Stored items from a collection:
• • • • •
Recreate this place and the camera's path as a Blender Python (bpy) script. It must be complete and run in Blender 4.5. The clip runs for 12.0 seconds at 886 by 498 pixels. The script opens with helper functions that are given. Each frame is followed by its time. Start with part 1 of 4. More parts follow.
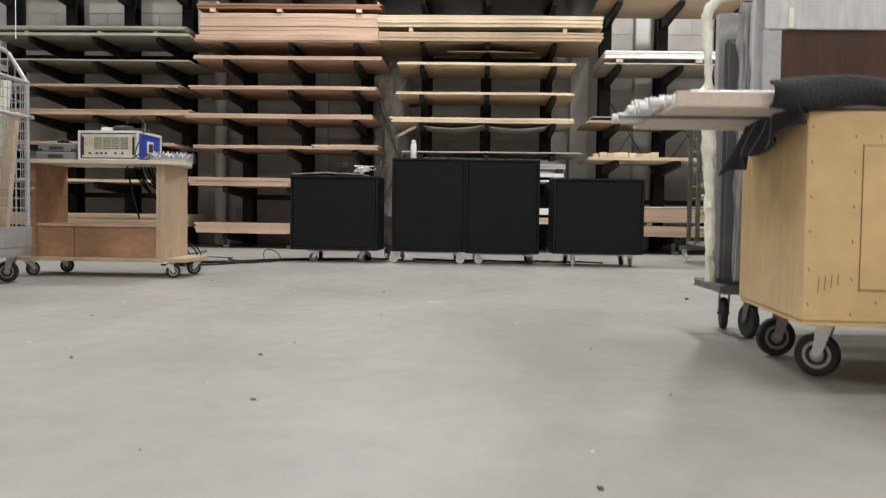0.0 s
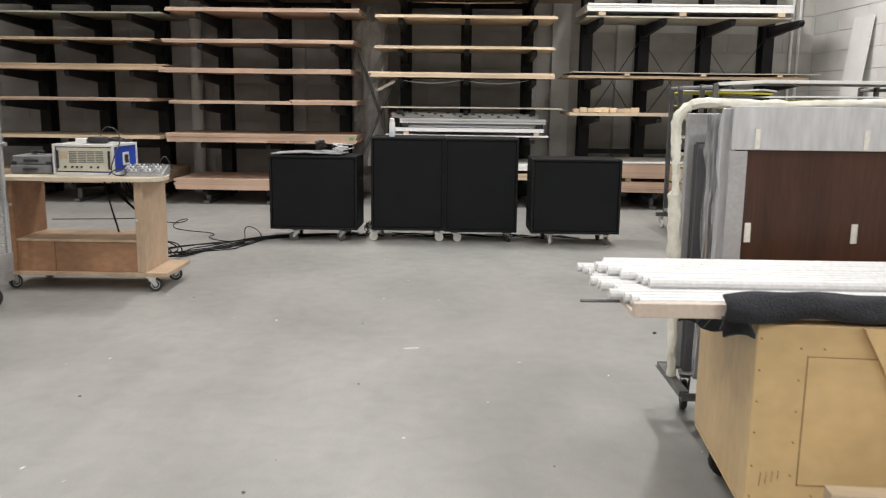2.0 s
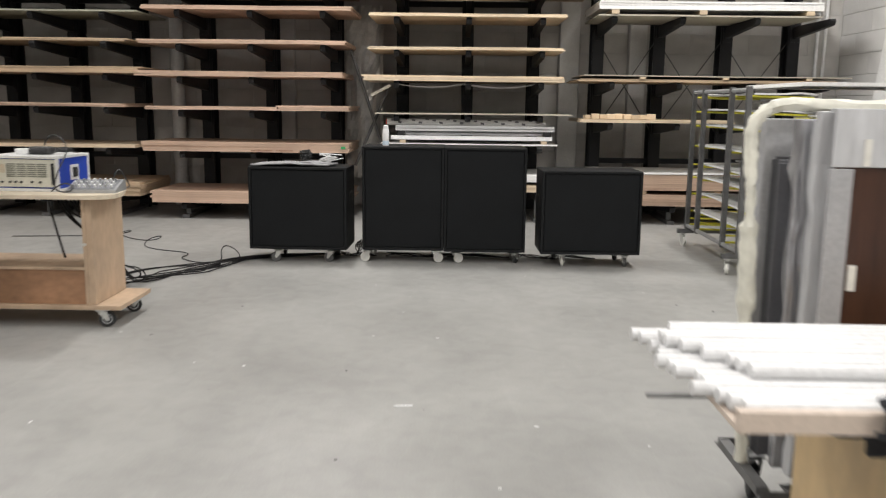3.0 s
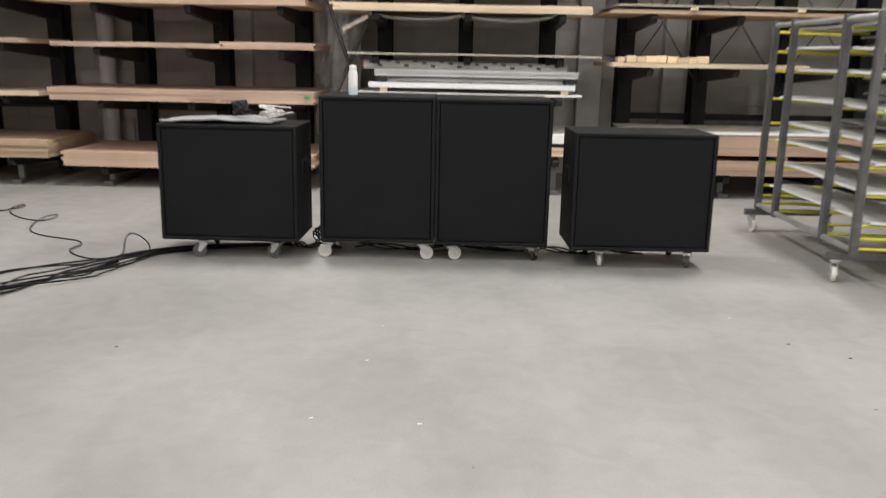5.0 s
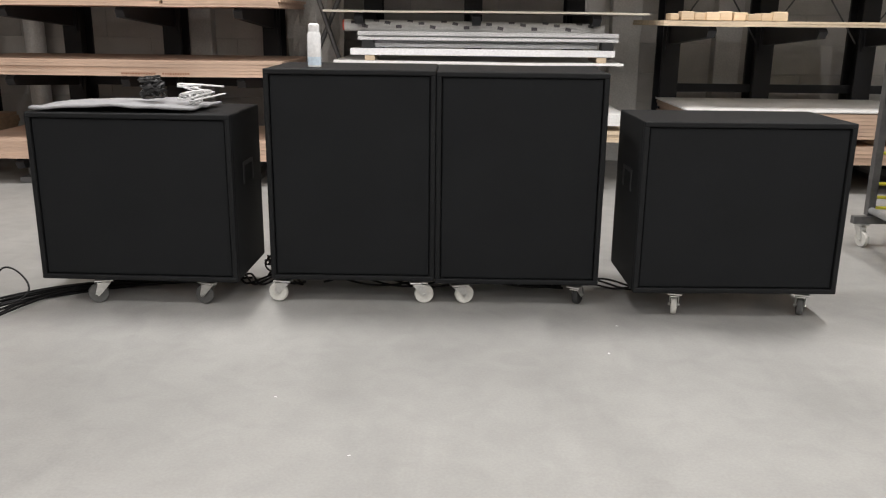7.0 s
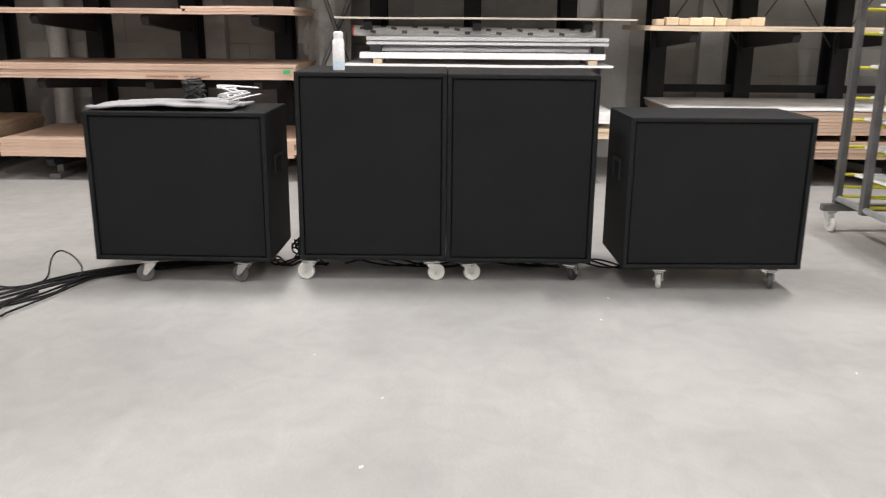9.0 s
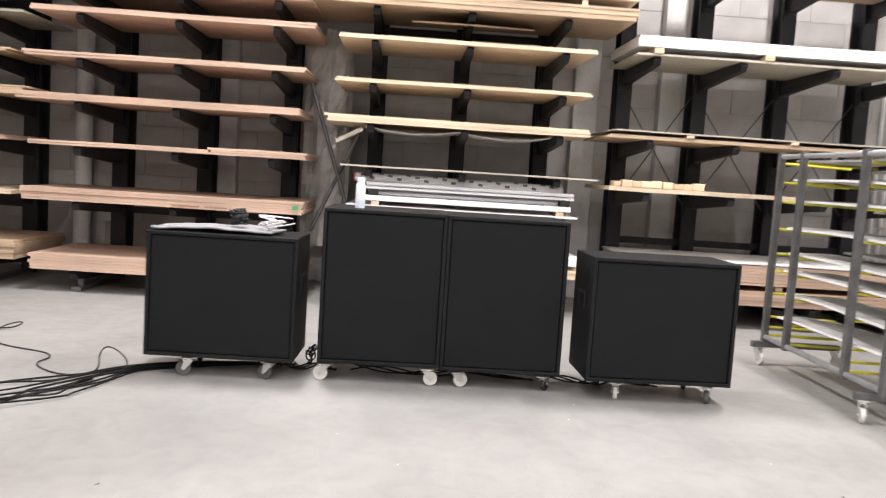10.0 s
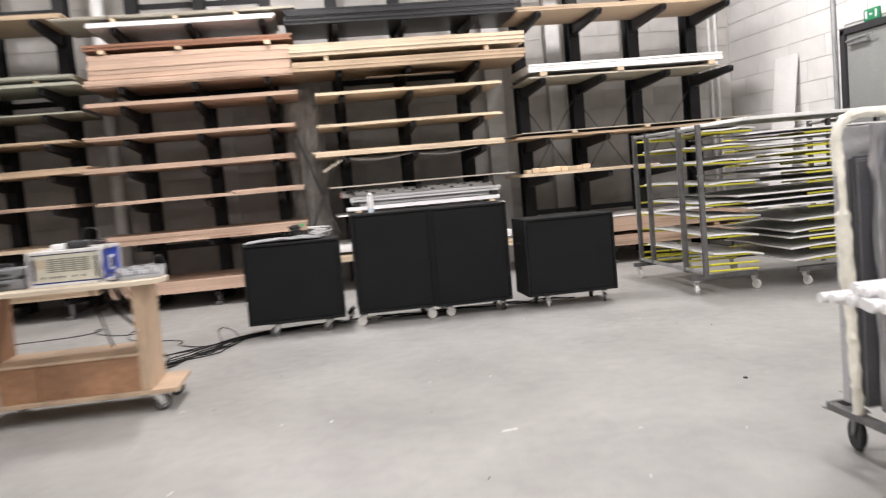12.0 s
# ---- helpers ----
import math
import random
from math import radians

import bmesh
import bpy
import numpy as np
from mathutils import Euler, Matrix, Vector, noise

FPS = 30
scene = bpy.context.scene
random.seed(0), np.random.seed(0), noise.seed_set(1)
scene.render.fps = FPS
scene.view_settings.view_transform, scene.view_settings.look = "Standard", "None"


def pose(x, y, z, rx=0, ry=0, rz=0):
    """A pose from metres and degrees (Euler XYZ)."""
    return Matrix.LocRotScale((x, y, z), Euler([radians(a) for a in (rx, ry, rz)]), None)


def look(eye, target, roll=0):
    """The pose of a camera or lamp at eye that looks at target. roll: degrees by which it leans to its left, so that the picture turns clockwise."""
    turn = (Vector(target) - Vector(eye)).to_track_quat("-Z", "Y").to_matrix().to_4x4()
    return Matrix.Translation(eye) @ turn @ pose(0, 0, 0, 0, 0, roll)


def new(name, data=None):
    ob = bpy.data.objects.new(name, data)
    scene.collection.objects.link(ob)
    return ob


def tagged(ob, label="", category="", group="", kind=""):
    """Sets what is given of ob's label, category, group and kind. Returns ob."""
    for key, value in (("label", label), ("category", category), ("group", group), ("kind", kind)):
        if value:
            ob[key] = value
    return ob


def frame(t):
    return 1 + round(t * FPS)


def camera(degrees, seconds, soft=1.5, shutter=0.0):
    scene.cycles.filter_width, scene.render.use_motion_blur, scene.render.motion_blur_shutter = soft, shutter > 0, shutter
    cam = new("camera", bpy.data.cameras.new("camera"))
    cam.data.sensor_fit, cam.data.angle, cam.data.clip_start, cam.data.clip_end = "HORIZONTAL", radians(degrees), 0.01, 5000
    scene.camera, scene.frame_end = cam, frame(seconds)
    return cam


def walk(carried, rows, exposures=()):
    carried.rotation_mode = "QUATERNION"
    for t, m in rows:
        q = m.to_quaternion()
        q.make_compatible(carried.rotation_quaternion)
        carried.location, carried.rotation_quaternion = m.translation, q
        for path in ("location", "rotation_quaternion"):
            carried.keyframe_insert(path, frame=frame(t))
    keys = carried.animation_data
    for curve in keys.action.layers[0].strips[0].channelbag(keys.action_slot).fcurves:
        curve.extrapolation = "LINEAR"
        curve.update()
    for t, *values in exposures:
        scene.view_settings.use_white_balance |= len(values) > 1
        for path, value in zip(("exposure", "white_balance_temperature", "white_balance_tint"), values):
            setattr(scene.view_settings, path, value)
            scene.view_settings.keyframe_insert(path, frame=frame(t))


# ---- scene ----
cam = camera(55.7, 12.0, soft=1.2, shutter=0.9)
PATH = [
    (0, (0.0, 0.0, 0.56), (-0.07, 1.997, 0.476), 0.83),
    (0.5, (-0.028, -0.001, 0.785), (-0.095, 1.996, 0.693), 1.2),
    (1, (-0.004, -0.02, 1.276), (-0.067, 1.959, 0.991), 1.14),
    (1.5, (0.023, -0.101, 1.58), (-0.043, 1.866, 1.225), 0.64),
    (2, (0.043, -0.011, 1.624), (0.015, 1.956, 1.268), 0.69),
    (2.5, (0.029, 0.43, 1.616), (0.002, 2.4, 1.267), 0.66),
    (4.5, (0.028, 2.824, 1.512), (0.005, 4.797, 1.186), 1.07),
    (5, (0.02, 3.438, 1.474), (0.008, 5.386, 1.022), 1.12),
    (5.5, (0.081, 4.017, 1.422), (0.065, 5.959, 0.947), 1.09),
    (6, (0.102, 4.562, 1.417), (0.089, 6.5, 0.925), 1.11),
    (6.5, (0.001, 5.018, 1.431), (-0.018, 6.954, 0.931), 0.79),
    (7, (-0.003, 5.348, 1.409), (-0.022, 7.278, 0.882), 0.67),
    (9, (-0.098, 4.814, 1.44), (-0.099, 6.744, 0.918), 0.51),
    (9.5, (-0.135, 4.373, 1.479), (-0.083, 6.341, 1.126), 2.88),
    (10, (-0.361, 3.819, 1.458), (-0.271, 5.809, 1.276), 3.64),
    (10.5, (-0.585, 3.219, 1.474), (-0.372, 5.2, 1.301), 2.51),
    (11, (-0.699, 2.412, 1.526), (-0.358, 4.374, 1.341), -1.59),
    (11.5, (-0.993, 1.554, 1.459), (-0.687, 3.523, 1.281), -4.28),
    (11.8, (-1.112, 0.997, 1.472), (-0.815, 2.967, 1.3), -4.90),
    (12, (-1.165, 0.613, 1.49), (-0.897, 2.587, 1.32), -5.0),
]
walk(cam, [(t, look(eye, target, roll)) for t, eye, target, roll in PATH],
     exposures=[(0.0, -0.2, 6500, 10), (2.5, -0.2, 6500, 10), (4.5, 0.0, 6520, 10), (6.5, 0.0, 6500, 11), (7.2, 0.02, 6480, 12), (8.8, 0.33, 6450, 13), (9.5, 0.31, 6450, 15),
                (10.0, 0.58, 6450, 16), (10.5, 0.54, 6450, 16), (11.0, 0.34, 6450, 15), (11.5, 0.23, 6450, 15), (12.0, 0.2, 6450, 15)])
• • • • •
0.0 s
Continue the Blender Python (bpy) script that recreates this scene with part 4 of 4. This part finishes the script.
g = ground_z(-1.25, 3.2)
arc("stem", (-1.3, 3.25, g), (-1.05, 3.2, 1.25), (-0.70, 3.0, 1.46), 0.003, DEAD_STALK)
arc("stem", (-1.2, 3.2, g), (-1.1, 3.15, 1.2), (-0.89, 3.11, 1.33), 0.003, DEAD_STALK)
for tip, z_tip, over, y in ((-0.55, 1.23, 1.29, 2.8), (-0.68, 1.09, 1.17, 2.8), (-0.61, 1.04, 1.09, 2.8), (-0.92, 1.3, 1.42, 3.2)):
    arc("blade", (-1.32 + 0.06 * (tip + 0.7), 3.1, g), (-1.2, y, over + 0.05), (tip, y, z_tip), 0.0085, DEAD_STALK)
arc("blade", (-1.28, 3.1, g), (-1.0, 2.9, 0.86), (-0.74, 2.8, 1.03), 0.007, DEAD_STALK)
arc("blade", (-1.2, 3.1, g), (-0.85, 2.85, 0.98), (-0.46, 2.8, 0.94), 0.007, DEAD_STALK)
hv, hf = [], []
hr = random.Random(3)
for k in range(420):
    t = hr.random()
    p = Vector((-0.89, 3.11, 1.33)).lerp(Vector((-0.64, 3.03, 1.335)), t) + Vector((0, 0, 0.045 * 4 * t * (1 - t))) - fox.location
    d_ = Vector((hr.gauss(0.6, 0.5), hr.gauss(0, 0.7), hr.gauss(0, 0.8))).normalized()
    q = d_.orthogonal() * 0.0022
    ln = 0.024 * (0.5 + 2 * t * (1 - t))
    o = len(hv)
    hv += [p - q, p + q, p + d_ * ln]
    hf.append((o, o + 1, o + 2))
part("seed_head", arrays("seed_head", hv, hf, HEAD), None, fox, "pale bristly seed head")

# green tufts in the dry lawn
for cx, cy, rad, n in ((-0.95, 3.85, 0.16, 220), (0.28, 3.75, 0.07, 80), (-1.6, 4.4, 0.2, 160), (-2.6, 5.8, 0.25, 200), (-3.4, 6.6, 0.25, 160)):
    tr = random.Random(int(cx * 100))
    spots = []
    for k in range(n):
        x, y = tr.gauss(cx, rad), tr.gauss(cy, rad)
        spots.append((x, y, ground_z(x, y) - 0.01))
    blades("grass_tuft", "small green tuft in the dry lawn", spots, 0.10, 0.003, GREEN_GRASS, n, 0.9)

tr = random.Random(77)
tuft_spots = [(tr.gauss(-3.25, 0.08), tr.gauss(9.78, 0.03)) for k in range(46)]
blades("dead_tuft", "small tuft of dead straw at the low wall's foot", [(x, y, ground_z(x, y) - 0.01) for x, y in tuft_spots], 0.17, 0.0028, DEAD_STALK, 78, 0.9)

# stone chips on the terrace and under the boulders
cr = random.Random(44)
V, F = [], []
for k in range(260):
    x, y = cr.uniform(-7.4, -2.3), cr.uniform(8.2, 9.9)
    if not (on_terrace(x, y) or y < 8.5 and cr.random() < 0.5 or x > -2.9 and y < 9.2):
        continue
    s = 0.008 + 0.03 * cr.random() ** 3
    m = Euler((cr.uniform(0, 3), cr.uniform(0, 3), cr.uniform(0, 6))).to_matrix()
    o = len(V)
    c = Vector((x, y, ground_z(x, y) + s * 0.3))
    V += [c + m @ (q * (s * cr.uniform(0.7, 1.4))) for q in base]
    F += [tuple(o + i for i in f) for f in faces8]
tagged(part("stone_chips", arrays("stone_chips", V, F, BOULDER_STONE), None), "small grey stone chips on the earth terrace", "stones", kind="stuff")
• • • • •
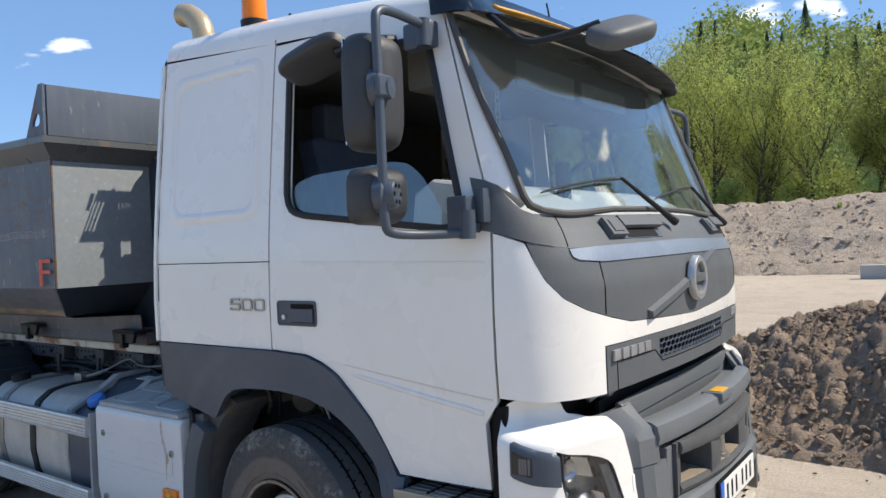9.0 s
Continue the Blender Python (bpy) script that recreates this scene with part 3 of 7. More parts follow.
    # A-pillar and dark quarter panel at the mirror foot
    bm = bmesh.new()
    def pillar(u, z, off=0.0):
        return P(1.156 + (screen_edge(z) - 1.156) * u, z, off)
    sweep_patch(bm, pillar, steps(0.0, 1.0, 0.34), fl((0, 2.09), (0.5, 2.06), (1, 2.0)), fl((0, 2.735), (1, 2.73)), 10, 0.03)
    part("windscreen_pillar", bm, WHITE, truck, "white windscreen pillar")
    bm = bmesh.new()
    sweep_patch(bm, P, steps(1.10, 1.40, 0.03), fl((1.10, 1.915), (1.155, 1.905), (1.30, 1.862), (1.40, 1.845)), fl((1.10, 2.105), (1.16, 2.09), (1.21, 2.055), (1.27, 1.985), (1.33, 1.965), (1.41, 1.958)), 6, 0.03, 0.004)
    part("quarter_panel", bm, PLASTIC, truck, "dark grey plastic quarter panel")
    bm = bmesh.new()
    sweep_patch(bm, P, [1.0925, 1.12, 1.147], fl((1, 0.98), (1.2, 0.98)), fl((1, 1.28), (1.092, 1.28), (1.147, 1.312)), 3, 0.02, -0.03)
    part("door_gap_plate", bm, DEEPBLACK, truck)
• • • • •
- **What is being asked**:
Choose all lines containing the string "target" and copy them out.

- **Solution for this problem**:
def look(eye, target, roll=0):
    """The pose of a camera or lamp at eye that looks at target. roll: degrees by which it leans to its left, so that the picture turns clockwise."""
    turn = (Vector(target) - Vector(eye)).to_track_quat("-Z", "Y").to_matrix().to_4x4()
walk(cam, [(t, look(eye, target, roll)) for t, eye, target, roll in PATH],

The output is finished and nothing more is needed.